REQUIREMENT:
Word for word, give the material below again, minus any images.

DATA PROVIDED:
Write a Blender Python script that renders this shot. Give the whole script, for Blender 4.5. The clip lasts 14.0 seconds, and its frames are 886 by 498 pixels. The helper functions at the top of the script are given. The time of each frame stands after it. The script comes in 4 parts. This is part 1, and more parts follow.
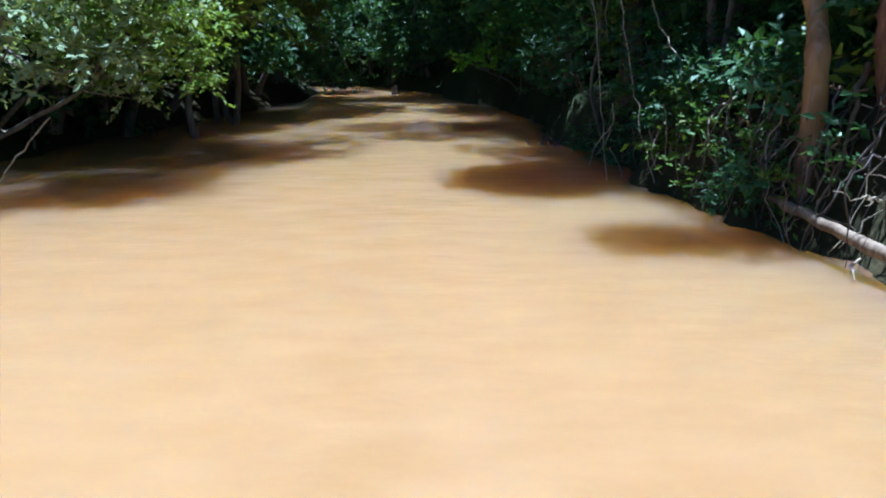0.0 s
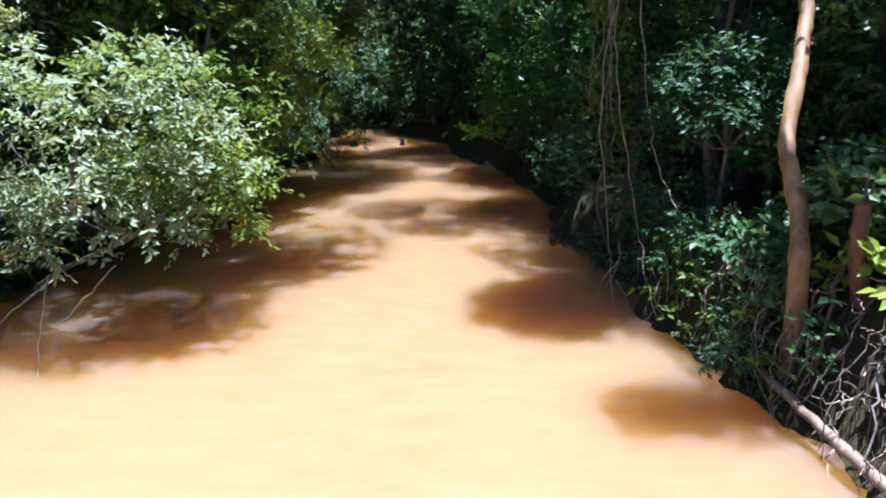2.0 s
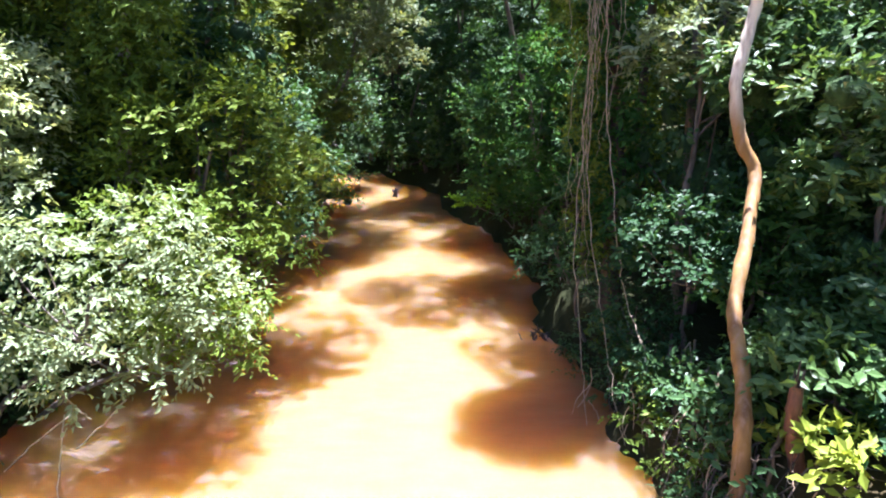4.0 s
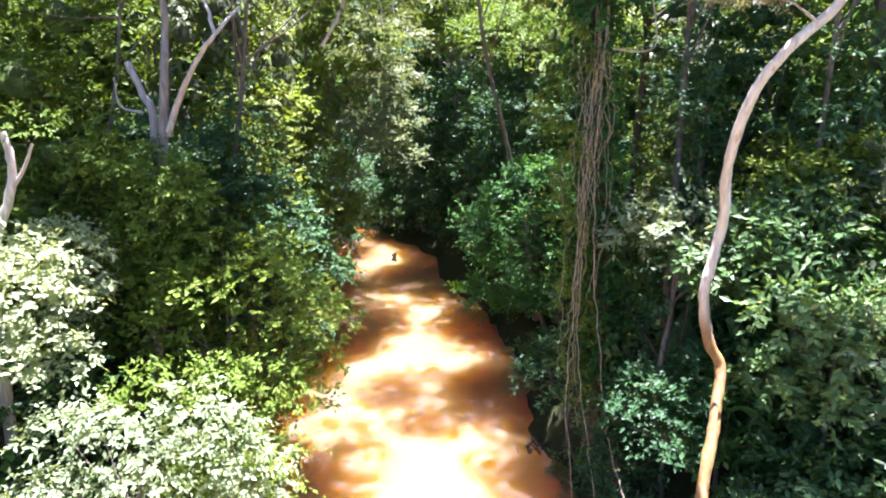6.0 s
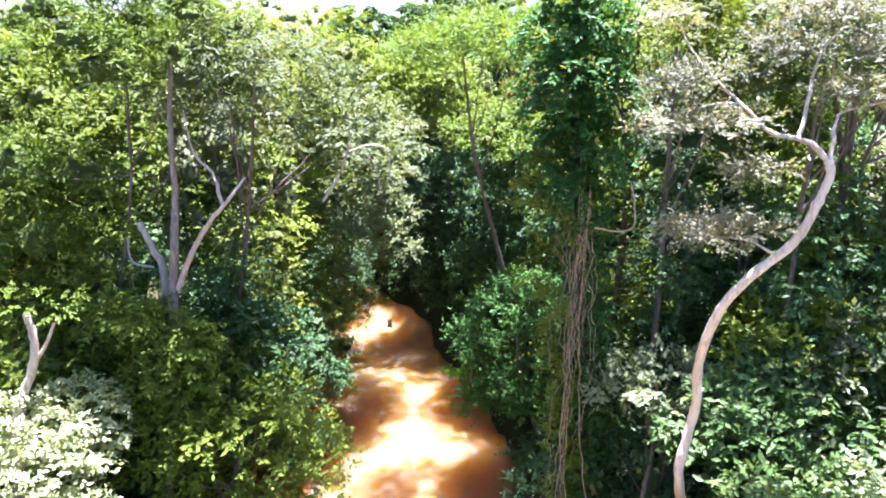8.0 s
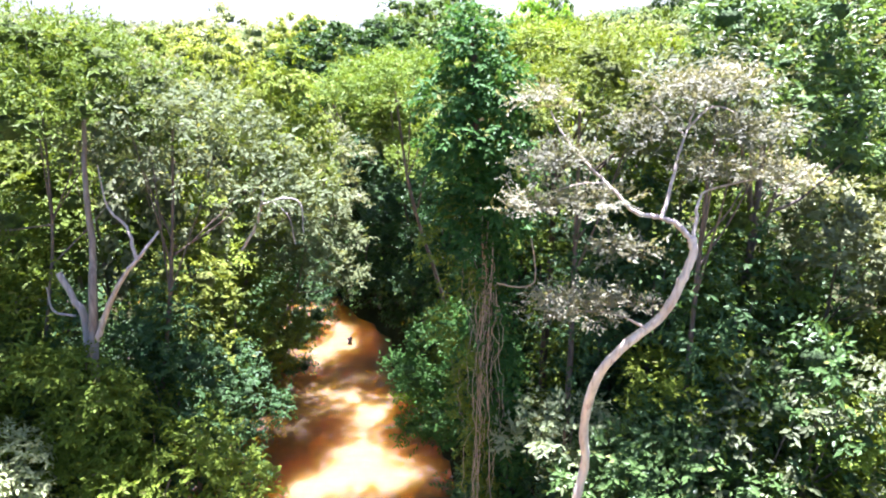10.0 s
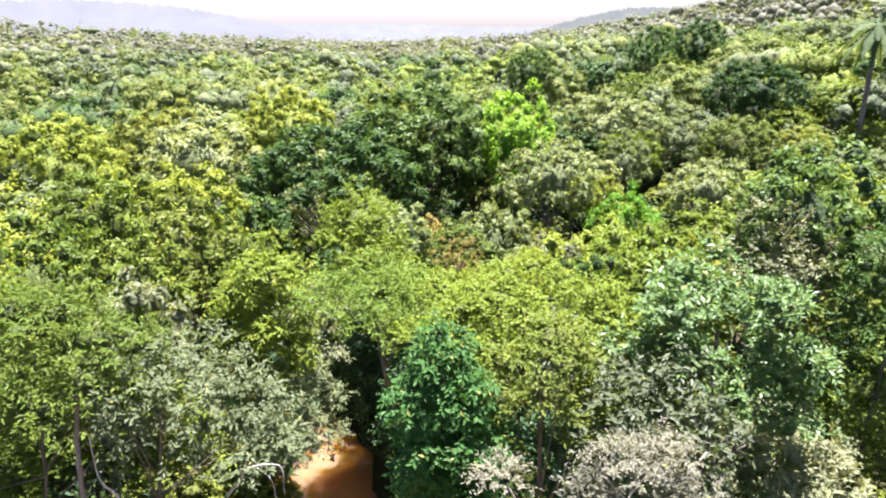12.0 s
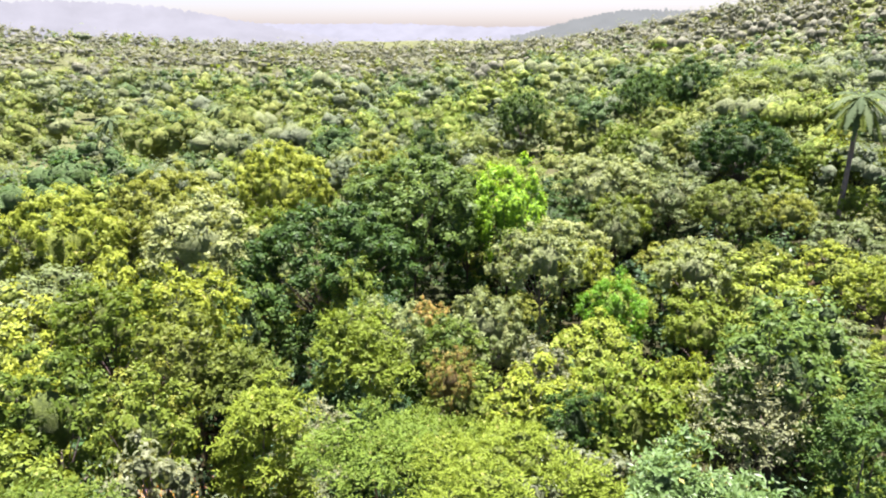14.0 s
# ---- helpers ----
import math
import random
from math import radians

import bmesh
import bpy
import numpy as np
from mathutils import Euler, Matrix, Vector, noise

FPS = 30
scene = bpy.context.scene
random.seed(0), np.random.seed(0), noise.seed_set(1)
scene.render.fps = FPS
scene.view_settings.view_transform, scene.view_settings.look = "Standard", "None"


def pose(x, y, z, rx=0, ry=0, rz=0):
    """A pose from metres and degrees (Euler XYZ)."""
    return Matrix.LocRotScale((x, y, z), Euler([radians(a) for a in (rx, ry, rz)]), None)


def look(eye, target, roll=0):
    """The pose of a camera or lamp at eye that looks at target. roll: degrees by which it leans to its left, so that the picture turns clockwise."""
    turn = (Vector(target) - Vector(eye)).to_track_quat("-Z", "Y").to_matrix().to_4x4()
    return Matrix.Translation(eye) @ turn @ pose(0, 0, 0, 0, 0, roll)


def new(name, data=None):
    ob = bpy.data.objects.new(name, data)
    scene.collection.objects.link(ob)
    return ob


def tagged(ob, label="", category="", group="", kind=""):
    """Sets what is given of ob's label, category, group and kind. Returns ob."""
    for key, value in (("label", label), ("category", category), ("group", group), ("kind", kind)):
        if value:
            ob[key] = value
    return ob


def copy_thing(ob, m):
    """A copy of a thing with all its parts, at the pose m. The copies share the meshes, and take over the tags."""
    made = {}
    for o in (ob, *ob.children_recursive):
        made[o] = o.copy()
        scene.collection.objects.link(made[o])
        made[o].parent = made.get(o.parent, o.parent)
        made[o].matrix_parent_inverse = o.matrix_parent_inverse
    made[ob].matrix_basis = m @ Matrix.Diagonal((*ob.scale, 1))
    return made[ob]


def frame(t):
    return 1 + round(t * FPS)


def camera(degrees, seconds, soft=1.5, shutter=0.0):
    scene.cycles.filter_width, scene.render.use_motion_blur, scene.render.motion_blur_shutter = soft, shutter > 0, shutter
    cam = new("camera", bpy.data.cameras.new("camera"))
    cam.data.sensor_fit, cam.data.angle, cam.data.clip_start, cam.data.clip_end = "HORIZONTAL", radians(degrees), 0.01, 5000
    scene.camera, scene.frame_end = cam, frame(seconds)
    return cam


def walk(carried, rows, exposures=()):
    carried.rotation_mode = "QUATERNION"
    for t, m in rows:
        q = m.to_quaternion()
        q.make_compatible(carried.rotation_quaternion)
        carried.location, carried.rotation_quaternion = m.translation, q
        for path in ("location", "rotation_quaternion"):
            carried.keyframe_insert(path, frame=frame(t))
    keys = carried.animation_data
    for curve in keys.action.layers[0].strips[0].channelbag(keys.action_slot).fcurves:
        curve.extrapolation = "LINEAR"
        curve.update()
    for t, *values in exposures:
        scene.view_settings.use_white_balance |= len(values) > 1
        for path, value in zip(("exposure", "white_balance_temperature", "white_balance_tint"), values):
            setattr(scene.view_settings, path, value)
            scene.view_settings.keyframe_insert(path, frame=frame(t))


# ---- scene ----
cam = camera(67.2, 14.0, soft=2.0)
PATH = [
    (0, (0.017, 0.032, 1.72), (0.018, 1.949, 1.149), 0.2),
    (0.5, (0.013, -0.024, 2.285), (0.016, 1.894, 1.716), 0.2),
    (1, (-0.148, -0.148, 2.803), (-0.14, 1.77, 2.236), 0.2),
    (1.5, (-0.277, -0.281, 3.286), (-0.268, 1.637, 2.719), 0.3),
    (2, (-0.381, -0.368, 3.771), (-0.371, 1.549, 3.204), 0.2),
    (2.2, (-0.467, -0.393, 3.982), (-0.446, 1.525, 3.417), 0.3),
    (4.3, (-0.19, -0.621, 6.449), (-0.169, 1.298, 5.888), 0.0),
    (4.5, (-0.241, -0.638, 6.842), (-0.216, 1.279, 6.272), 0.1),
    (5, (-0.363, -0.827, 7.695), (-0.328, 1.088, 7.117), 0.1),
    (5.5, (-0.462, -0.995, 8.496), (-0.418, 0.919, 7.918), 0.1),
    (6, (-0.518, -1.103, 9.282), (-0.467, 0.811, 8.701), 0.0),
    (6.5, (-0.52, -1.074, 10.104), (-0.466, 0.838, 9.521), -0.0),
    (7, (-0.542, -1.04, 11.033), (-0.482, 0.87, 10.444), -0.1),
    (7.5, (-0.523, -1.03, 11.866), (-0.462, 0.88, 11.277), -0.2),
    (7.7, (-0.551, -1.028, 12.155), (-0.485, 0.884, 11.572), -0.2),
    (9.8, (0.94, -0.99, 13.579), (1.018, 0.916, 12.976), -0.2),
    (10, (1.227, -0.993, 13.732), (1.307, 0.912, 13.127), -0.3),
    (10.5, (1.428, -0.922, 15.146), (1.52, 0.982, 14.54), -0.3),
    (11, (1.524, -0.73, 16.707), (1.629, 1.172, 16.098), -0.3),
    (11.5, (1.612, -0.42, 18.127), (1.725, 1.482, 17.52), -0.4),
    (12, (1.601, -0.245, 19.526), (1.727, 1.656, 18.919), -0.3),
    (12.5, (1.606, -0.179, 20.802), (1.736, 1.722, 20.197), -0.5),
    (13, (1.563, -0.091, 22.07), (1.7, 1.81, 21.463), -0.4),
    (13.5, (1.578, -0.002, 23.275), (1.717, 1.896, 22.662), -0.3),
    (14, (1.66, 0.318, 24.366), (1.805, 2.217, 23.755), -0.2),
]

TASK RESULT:
Write a Blender Python script that renders this shot. Give the whole script, for Blender 4.5. The clip lasts 14.0 seconds, and its frames are 886 by 498 pixels. The helper functions at the top of the script are given. The time of each frame stands after it. The script comes in 4 parts. This is part 1, and more parts follow.
0.0 s
2.0 s
4.0 s
6.0 s
8.0 s
10.0 s
12.0 s
14.0 s
# ---- helpers ----
import math
import random
from math import radians

import bmesh
import bpy
import numpy as np
from mathutils import Euler, Matrix, Vector, noise

FPS = 30
scene = bpy.context.scene
random.seed(0), np.random.seed(0), noise.seed_set(1)
scene.render.fps = FPS
scene.view_settings.view_transform, scene.view_settings.look = "Standard", "None"


def pose(x, y, z, rx=0, ry=0, rz=0):
    """A pose from metres and degrees (Euler XYZ)."""
    return Matrix.LocRotScale((x, y, z), Euler([radians(a) for a in (rx, ry, rz)]), None)


def look(eye, target, roll=0):
    """The pose of a camera or lamp at eye that looks at target. roll: degrees by which it leans to its left, so that the picture turns clockwise."""
    turn = (Vector(target) - Vector(eye)).to_track_quat("-Z", "Y").to_matrix().to_4x4()
    return Matrix.Translation(eye) @ turn @ pose(0, 0, 0, 0, 0, roll)


def new(name, data=None):
    ob = bpy.data.objects.new(name, data)
    scene.collection.objects.link(ob)
    return ob


def tagged(ob, label="", category="", group="", kind=""):
    """Sets what is given of ob's label, category, group and kind. Returns ob."""
    for key, value in (("label", label), ("category", category), ("group", group), ("kind", kind)):
        if value:
            ob[key] = value
    return ob


def copy_thing(ob, m):
    """A copy of a thing with all its parts, at the pose m. The copies share the meshes, and take over the tags."""
    made = {}
    for o in (ob, *ob.children_recursive):
        made[o] = o.copy()
        scene.collection.objects.link(made[o])
        made[o].parent = made.get(o.parent, o.parent)
        made[o].matrix_parent_inverse = o.matrix_parent_inverse
    made[ob].matrix_basis = m @ Matrix.Diagonal((*ob.scale, 1))
    return made[ob]


def frame(t):
    return 1 + round(t * FPS)


def camera(degrees, seconds, soft=1.5, shutter=0.0):
    scene.cycles.filter_width, scene.render.use_motion_blur, scene.render.motion_blur_shutter = soft, shutter > 0, shutter
    cam = new("camera", bpy.data.cameras.new("camera"))
    cam.data.sensor_fit, cam.data.angle, cam.data.clip_start, cam.data.clip_end = "HORIZONTAL", radians(degrees), 0.01, 5000
    scene.camera, scene.frame_end = cam, frame(seconds)
    return cam


def walk(carried, rows, exposures=()):
    carried.rotation_mode = "QUATERNION"
    for t, m in rows:
        q = m.to_quaternion()
        q.make_compatible(carried.rotation_quaternion)
        carried.location, carried.rotation_quaternion = m.translation, q
        for path in ("location", "rotation_quaternion"):
            carried.keyframe_insert(path, frame=frame(t))
    keys = carried.animation_data
    for curve in keys.action.layers[0].strips[0].channelbag(keys.action_slot).fcurves:
        curve.extrapolation = "LINEAR"
        curve.update()
    for t, *values in exposures:
        scene.view_settings.use_white_balance |= len(values) > 1
        for path, value in zip(("exposure", "white_balance_temperature", "white_balance_tint"), values):
            setattr(scene.view_settings, path, value)
            scene.view_settings.keyframe_insert(path, frame=frame(t))


# ---- scene ----
cam = camera(67.2, 14.0, soft=2.0)
PATH = [
    (0, (0.017, 0.032, 1.72), (0.018, 1.949, 1.149), 0.2),
    (0.5, (0.013, -0.024, 2.285), (0.016, 1.894, 1.716), 0.2),
    (1, (-0.148, -0.148, 2.803), (-0.14, 1.77, 2.236), 0.2),
    (1.5, (-0.277, -0.281, 3.286), (-0.268, 1.637, 2.719), 0.3),
    (2, (-0.381, -0.368, 3.771), (-0.371, 1.549, 3.204), 0.2),
    (2.2, (-0.467, -0.393, 3.982), (-0.446, 1.525, 3.417), 0.3),
    (4.3, (-0.19, -0.621, 6.449), (-0.169, 1.298, 5.888), 0.0),
    (4.5, (-0.241, -0.638, 6.842), (-0.216, 1.279, 6.272), 0.1),
    (5, (-0.363, -0.827, 7.695), (-0.328, 1.088, 7.117), 0.1),
    (5.5, (-0.462, -0.995, 8.496), (-0.418, 0.919, 7.918), 0.1),
    (6, (-0.518, -1.103, 9.282), (-0.467, 0.811, 8.701), 0.0),
    (6.5, (-0.52, -1.074, 10.104), (-0.466, 0.838, 9.521), -0.0),
    (7, (-0.542, -1.04, 11.033), (-0.482, 0.87, 10.444), -0.1),
    (7.5, (-0.523, -1.03, 11.866), (-0.462, 0.88, 11.277), -0.2),
    (7.7, (-0.551, -1.028, 12.155), (-0.485, 0.884, 11.572), -0.2),
    (9.8, (0.94, -0.99, 13.579), (1.018, 0.916, 12.976), -0.2),
    (10, (1.227, -0.993, 13.732), (1.307, 0.912, 13.127), -0.3),
    (10.5, (1.428, -0.922, 15.146), (1.52, 0.982, 14.54), -0.3),
    (11, (1.524, -0.73, 16.707), (1.629, 1.172, 16.098), -0.3),
    (11.5, (1.612, -0.42, 18.127), (1.725, 1.482, 17.52), -0.4),
    (12, (1.601, -0.245, 19.526), (1.727, 1.656, 18.919), -0.3),
    (12.5, (1.606, -0.179, 20.802), (1.736, 1.722, 20.197), -0.5),
    (13, (1.563, -0.091, 22.07), (1.7, 1.81, 21.463), -0.4),
    (13.5, (1.578, -0.002, 23.275), (1.717, 1.896, 22.662), -0.3),
    (14, (1.66, 0.318, 24.366), (1.805, 2.217, 23.755), -0.2),
]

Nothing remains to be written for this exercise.